Check out the place where Christopher Wren didn’t actually live
At No 49 Bankside, next door to Shakespeare’s Globe, is a pretty “blue” ceramic plaque. It claims Christopher Wren lived here during the construction of his beloved St Paul’s, and that Catherine of Aragon, first queen of Henry VIII took shelter here when she landed in London. But it’s just a clever piece of fake news. In 1945, the then owner of the house erected the plaque in a bid to preserve the house from a council-led demolition order. Lucky for us, the hoax worked, as it is a very pretty house indeed.
Get arty in the museum designed by the red phone box architect
I’m not a big fan of the Tate Modern’s titanic, rather unwelcome galleries, but it puts on some stellar exhibitions every year. And it’s designed by the same architect behind the red phone box, the very talented Giles Gilbert Scott. And what would London be without Mr Scott’s iconic design? (PS. You can see the original phone box prototype tucked behind the gates of the Royal Academy).
Walk along Wobbly Bridge
The Millennium Bridge, affectionately known as the Wobbly Bridge, connects Bankside to St Paul’s Cathedral. Harry Potter fans will remember it from Harry Potter and the Half-Blood Prince when the Death Eaters attack London. When it opened on the 10 June 2000, it started to sway and subsequently had to be closed down for over two years. The bridge was re-opened on the 22 February 2002 following a £5 million bill to fix the problem. You’ll be pleased to know it doesn’t wobble anymore, but I can’t guarantee you won’t meet a Death Eater.

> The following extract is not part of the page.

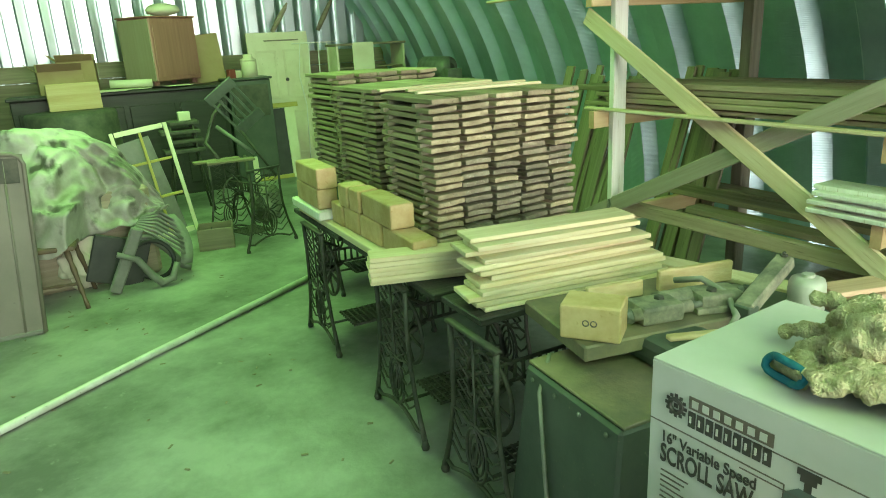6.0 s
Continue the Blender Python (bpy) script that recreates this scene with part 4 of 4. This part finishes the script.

Grab some street food in London’s oldest fruit and veg market
Borough Market claims it was born in 1014, and by the nineteenth century, was one of London’s busiest food markets. These days, it’s also one of London’s top food destinations, with stalls selling fruit, vegetables, cheese, spices, and breads. Rest your weary feet in a warren of restaurants and cafes, but expect to queue for the more popular ones.